El rapé entra como un filo frío. Despierta la sombra que creía muerta. Vuelven los momentos donde el miedo me desmembró, donde el alma temblaba al borde de romperse en pedazos. Es un lugar sin luz, sin tregua. No quiero ir, pero el rapé me arrastra sin permiso.
Me dicen que voy a recuperar mi ajayu —esa chispa rota, arrancada por la oscuridad—. No es un viaje para valientes. Es un viaje al vacío, al abismo donde me perdí.

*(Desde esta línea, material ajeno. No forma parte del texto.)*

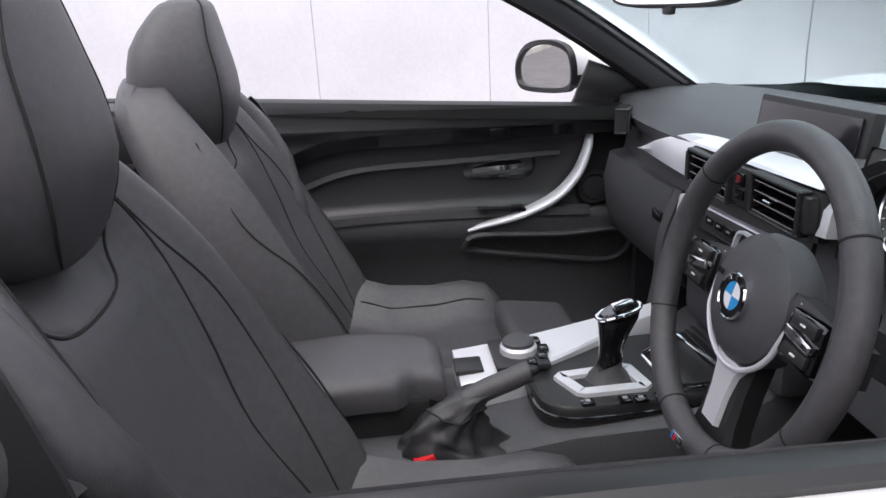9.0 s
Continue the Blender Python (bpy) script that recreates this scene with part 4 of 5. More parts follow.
def door_mirror(sign):
    g = group_part("door_mirror", car, label="white-capped door mirror on a black base")
    c = Vector((-.928, -.915, 1.056)) if sign > 0 else Vector((-1.0, -.955, 1.054))
    turn = Matrix.Rotation(radians(-30), 3, "Z")
    f = lambda p: Vector((p.x, p.y * sign, p.z))
    # outline of the housing seen from behind: (towards the car, up)
    prof = [(.098, .020), (.085, .050), (.045, .066), (-.010, .068), (-.065, .052), (-.098, .012), (-.100, -.030), (-.080, -.056), (-.02, -.062), (.06, -.058), (.095, -.045), (.102, -.010)]
    prof = [(p.x * 1.06, p.y * .96) for p in smooth_path([(a, b, 0) for a, b in prof], 3, True)]

    def ring(x, k, dy, dz, cut=None):
        out = []
        for a, b in prof:
            b2 = b if cut is None else (max(b, cut[0]) if cut[1] else min(b, cut[0]))
            out.append(f(c + turn @ Vector((x, a * k + dy, b2 * k + dz))))
        return out
    stations = ((-.062, 1.0, 0, 0), (-.035, 1.03, .002, .002), (.0, .99, .004, .002), (.04, .86, .008, 0), (.075, .62, .014, -.004), (.095, .30, .02, -.008), (.100, .06, .022, -.01))
    part("cap", loft([ring(*s, cut=(-.016, True)) for s in stations]), PAINT, g, "white cap")
    part("lower_shell", loft([ring(*s, cut=(-.017, False)) for s in stations]), BLACK, g, "black lower shell")
    strip = [f(c + turn @ Vector((x, -.1 * k - .001 + dy, -.018))) for x, k, dy, dz in stations[1:4]] + [f(c + turn @ Vector((.075, -.045, -.018))), f(c + turn @ Vector((.100, .01, -.020)))]
    part("indicator_strip", sweep(smooth_path([f(c + turn @ Vector((-.05, -.103, -.016)))] + strip, 5), [(-.004, -.005), (.004, -.005), (.004, .005), (-.004, .005)]), SATIN, g, "clear indicator strip")
    rim = [f(c + turn @ Vector((-.066, a, b))) for a, b in prof]
    part("rim", sweep(rim, [(-.007, -.008), (-.007, .008), (.004, .008), (.006, -.008)], closed=True, up=(1, 0, 0)), BLACK, g)
    face = loft([[f(c + turn @ Vector((-.0625 + dx, a * .94, b * .92))) for a, b in prof] for dx in (-.003, .002)])
    part("mirror_face", face, MIRROR, g)
    arm = [f(Vector(p)) for p in ((-.93, -.86, 1.000), (-.90, -.815, .978), (-.885, -.775, .962))]
    part("arm", sweep(smooth_path(arm, 4), [(-.05, -.018), (-.04, .016), (.04, .020), (.055, -.016)]), BLACK, g, "black mirror arm")
    tri = [Vector((-.715, -.768, .955)), Vector((-1.02, -.795, .972)), Vector((-.99, -.742, 1.085)), Vector((-.90, -.745, 1.05))]
    bm = bmesh.new()
    bm.faces.new([bm.verts.new(f(p)) for p in tri])
    ob = part("corner_plate", bm, BLACK, g, "black corner plate")
    ob.modifiers.new("thickness", "SOLIDIFY").thickness = .016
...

Y en ese pozo de miedo, una calma brutal me envuelve. No es paz. Es silencio afilado. El miedo se disuelve como niebla que el viento se lleva. El temblor del alma se quiebra y se detiene. Ya no tiemblo. Ya no huyo.
Mi cuerpo se endurece, se sostiene en su sombra. Mi mente se despeja, fría y clara. No hay lucha ni escape. Solo esta presencia oscura, conmigo, sin concesiones.
El rapé me reconfigura. No promete redención ni luz fácil. Solo me devuelve a mí, a esta versión rota, oscura, pero completa. A esta calma que no se rinde, que arde en silencio.
Cuando termina, la luz queda prendida adentro. Pequeña, densa, como un faro quebrado en la noche infinita.